Submitted batch job 10773
$ sbatch --time 3 --signal USR1@60 --wrap "srun python3 -u comment.py"
Submitted batch job 10774
Here are the job outputs in both cases:
$ cat slurm-10773.out
Starting computation
Saving metadata in Slurm job 10773 comment field
$ cat slurm-10774.out
Starting computation
Signal SIGUSR1 (10) received due to job timeout, saving metadata and exiting properly
Saving metadata in Slurm job 10774 comment field
In the first case where the job ended normally, the save_metadata()
function
was executed at the end of the job.
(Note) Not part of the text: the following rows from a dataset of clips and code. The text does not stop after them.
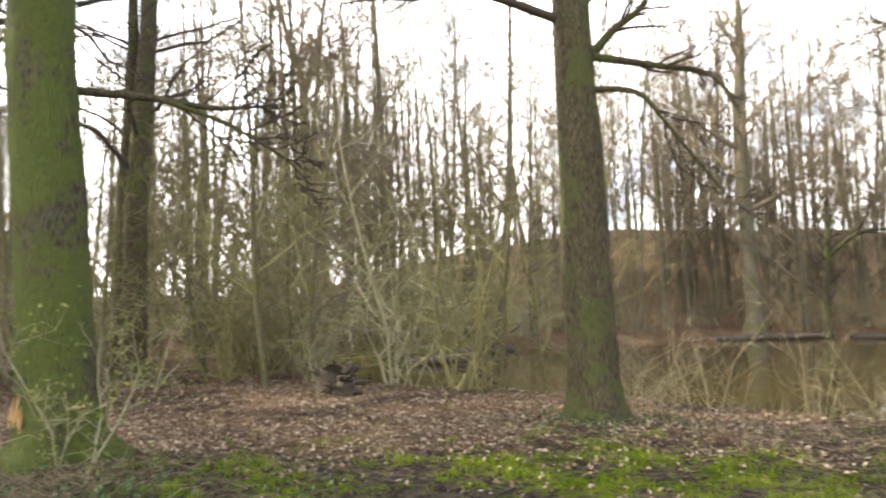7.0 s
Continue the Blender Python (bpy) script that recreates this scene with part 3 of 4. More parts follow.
    build_tree("oak_tree", "cluster of three bare trunks rising from shrubs",
               [([(-12.05, -18.89, -0.2), (-12.24, -18.76, 6.13), (-12.08, -18.86, 11.9), (-12, -19, 19), (-11.9, -19, 26)], (0.42, 0.37, 0.3, 0.2, 0.05)),
                ([(-11.85, -19.01, -0.2), (-11.53, -19.21, 4.65), (-10.82, -19.61, 8.99), (-10.44, -19.82, 11.9), (-9.8, -20, 17), (-9.4, -20, 22)], (0.26, 0.22, 0.2, 0.16, 0.1, 0.04)),
                ([(-13.21, -19.31, -0.2), (-13.29, -19.26, 8.3), (-13.0, -19.46, 12.36), (-13.1, -19.6, 17), (-13.6, -19.8, 24)], (0.24, 0.2, 0.16, 0.11, 0.04))],
               spec_with(dict(n=32, reach=0.25, span=(0.36, 1.0)), dict(n=9), {}, dict(n=5, k=2)), (M_ALDER_GREEN, M_TWIG), 25, (-12.2, -19.0, h1(-12.2, -19.0)),
               limbs=[([(-12.12, -18.84, 10.82), (-10.07, -20.01, 11.07), (-7.68, -21.03, 11.02), (-5.63, -21.66, 11.0)], (0.14, 0.11, 0.09, 0.03)),
                      ([(-11.7, -19.1, 6.8), (-9.74, -20.17, 6.85), (-8.41, -20.76, 6.44), (-7.4, -21.13, 6.07)], (0.09, 0.07, 0.05, 0.02))], sides=16, finest=0.009)
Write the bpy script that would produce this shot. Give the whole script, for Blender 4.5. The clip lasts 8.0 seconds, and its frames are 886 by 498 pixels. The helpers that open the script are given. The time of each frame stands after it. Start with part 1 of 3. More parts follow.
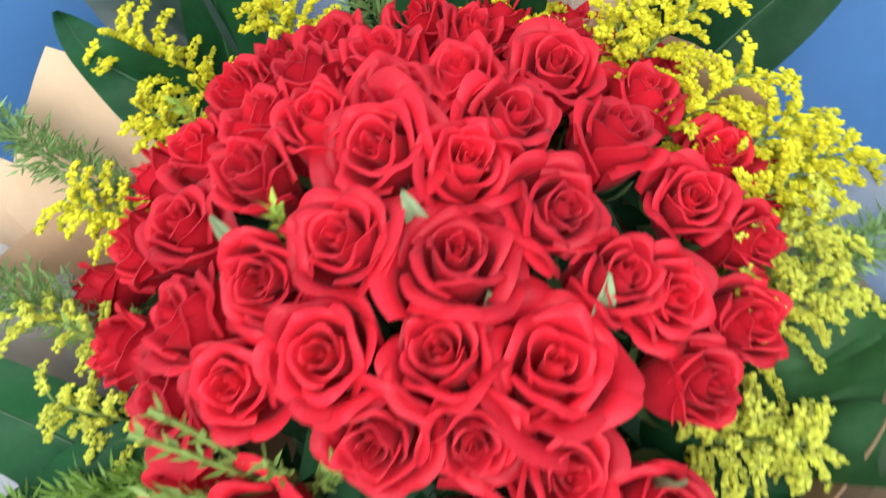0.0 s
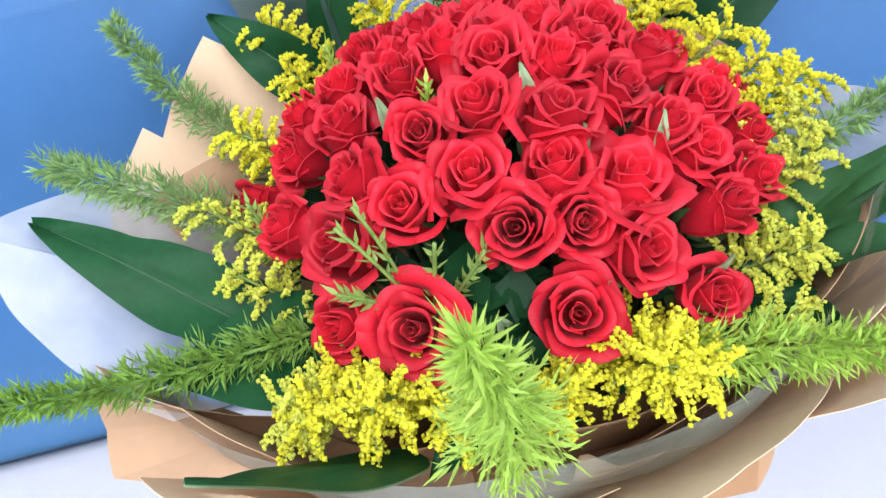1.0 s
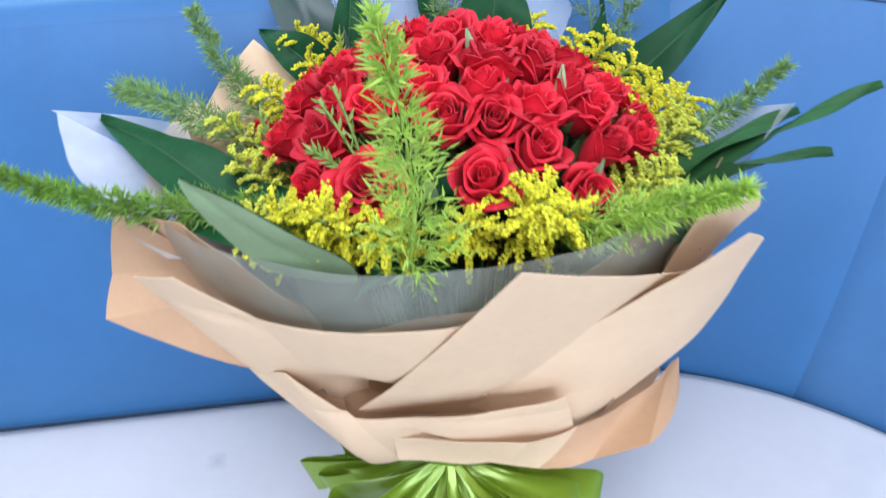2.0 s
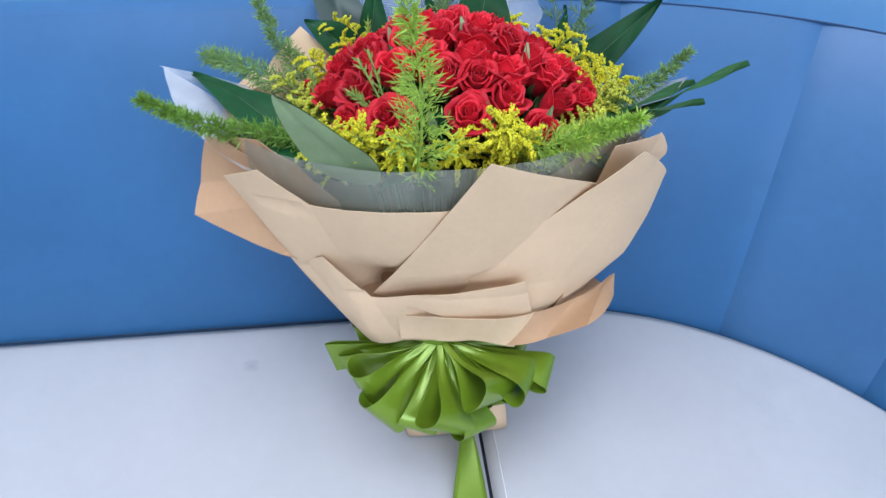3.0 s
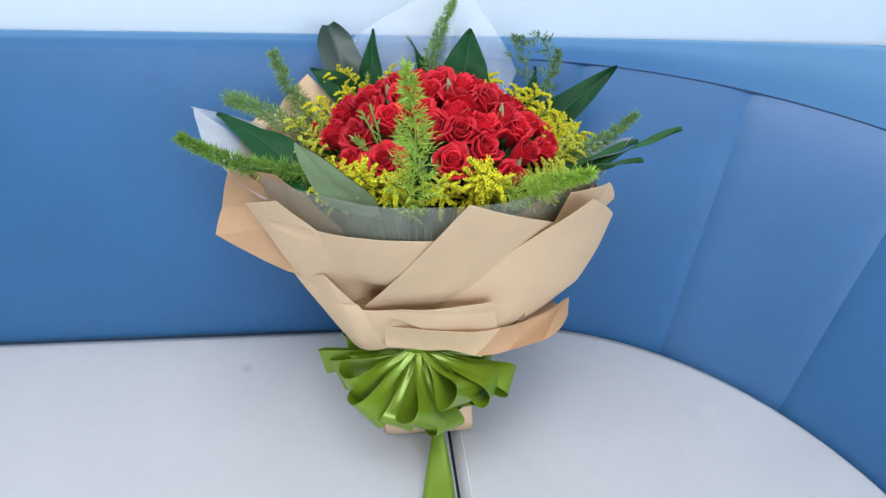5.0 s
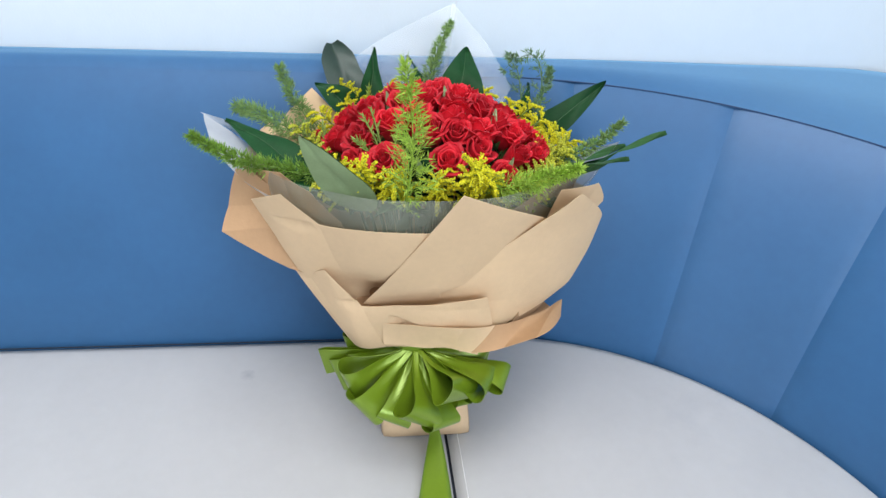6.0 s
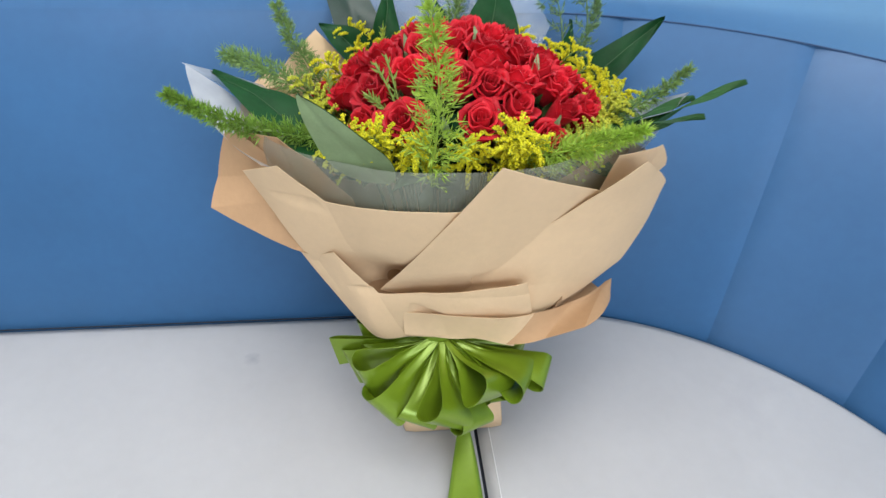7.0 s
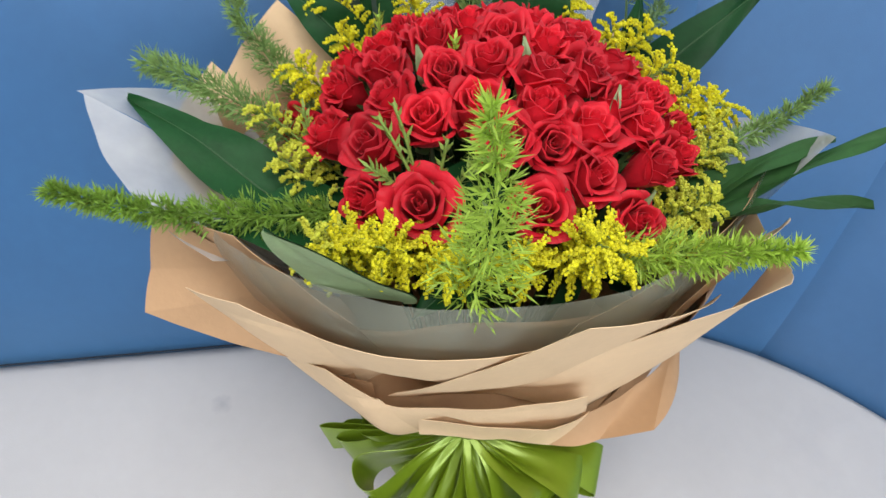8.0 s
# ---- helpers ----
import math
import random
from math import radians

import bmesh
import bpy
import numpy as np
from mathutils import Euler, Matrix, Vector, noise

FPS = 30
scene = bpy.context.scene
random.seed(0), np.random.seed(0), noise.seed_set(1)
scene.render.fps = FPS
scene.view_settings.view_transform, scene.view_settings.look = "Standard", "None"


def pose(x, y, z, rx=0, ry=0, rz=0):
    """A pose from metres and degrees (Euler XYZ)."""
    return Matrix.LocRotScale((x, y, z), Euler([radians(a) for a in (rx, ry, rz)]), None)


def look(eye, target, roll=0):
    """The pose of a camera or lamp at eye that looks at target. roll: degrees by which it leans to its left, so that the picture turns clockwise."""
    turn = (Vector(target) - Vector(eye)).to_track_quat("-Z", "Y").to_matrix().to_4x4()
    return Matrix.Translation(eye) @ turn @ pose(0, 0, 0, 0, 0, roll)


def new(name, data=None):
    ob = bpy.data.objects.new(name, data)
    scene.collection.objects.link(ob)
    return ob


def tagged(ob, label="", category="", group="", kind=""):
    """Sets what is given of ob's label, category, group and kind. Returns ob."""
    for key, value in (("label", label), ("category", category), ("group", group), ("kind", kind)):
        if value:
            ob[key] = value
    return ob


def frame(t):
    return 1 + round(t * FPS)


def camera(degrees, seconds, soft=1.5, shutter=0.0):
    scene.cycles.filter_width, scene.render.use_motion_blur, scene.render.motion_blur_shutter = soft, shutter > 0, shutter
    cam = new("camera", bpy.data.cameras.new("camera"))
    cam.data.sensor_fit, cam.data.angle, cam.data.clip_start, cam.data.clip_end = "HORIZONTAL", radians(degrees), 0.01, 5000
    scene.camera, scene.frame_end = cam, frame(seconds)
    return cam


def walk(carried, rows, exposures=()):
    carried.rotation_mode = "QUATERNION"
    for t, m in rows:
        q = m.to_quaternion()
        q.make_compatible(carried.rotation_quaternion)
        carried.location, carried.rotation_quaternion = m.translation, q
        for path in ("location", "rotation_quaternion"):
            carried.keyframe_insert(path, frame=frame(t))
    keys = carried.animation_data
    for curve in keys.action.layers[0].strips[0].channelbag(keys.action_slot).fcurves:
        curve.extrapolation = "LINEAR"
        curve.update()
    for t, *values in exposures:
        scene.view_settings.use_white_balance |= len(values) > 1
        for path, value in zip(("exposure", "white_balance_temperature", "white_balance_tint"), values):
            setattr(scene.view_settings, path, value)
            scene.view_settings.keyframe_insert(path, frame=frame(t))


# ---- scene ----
cam = camera(64.3, 8.0, soft=1.4, shutter=0.35)
PATH = [
    (0, (0.035, -0.042, 0.743), (-0.082, 0.619, -1.141), -21.4),
    (0.2, (-0.006, -0.093, 0.751), (0.071, 0.722, -1.074), -7.4),
    (0.3, (-0.023, -0.113, 0.752), (0.117, 0.76, -1.042), -4.7),
    (0.5, (-0.035, -0.125, 0.782), (0.085, 0.694, -1.038), -5.0),
    (0.8, (-0.063, -0.169, 0.795), (0.037, 0.714, -0.996), -7.0),
    (1, (-0.071, -0.196, 0.788), (0.024, 0.81, -0.938), -9.5),
    (1.2, (-0.07, -0.214, 0.788), (0.02, 0.843, -0.908), -8.3),
    (1.5, (-0.075, -0.292, 0.758), (0.078, 0.968, -0.787), -1.6),
    (1.7, (-0.082, -0.343, 0.749), (0.052, 0.989, -0.738), -2.6),
    (1.8, (-0.081, -0.378, 0.745), (0.079, 1.041, -0.656), -1.8),
    (2, (-0.066, -0.444, 0.746), (0.09, 1.037, -0.589), -1.6),
    (2.2, (-0.067, -0.497, 0.762), (0.116, 1.011, -0.54), -0.2),
    (3.3, (-0.108, -0.729, 0.822), (0.068, 0.82, -0.431), 1.4),
    (3.5, (-0.114, -0.75, 0.845), (0.061, 0.819, -0.382), 2.0),
    (3.8, (-0.115, -0.728, 0.889), (0.088, 0.842, -0.333), 2.0),
    (4, (-0.116, -0.726, 0.896), (0.113, 0.852, -0.31), 2.4),
    (4.5, (-0.127, -0.739, 0.905), (0.145, 0.784, -0.363), 4.6),
    (6, (-0.127, -0.853, 0.865), (0.148, 0.785, -0.249), 4.7),
    (6.5, (-0.121, -0.822, 0.848), (0.131, 0.794, -0.304), 4.0),
    (6.8, (-0.127, -0.765, 0.829), (0.122, 0.814, -0.372), 3.6),
    (7, (-0.122, -0.701, 0.815), (0.104, 0.837, -0.443), 3.6),
    (7.2, (-0.127, -0.633, 0.806), (0.108, 0.861, -0.503), 3.8),
    (7.4, (-0.128, -0.562, 0.8), (0.119, 0.908, -0.533), 3.8),
    (7.5, (-0.126, -0.533, 0.802), (0.124, 0.919, -0.55), 3.8),
    (7.7, (-0.137, -0.455, 0.82), (0.132, 0.945, -0.582), 4.5),
    (7.8, (-0.135, -0.408, 0.819), (0.129, 0.905, -0.666), 4.8),
    (8, (-0.136, -0.365, 0.822), (0.154, 0.835, -0.752), 6.7),
]
walk(cam, [(t, look(eye, target, roll)) for t, eye, target, roll in PATH],
     [(0, 0.27, 6050, 14), (0.5, 0.30, 6000, 16), (1, 0.33, 5850, 18), (1.5, 0.37, 5700, 18), (2, 0.13, 5560, 17), (3.5, -0.27, 5580, 13), (4.5, -0.3, 5780, 12), (6, -0.26, 6350, 11), (7, -0.3, 6450, 11), (7.5, -0.37, 6550, 13), (8, -0.28, 6650, 13)])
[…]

In the second case where the job had was
interrupted because of its time limit, the script received SIGUSR1
signal,
executed handle_timeout()
signal handler which caused the script to stop and
eventually triggered execution of save_metadata()
function.
The generated metadata can then be extracted from Slurm accounting database with this command:
$ sacct --json | jq '.jobs | map({id: .job_id, user: .user, cores: .required.CPUs, meta: .comment.job|fromjson })'
[
{
"id": 10773,
"user": "remi",
"cores": 1,
"meta": {
"mesh": 376,
"complexity": 0.2924316126744422,
"tag": "among"
}
},
{
"id": 10774,
"user": "remi",
"cores": 1,
"meta": {
"mesh": 157,
"complexity": 0.7724739043178511,
"tag": "three"
}
}
]
This feature can be useful to associate various metadata to Slurm jobs, typically to generate additional and custom metrics in clusters accounting reports.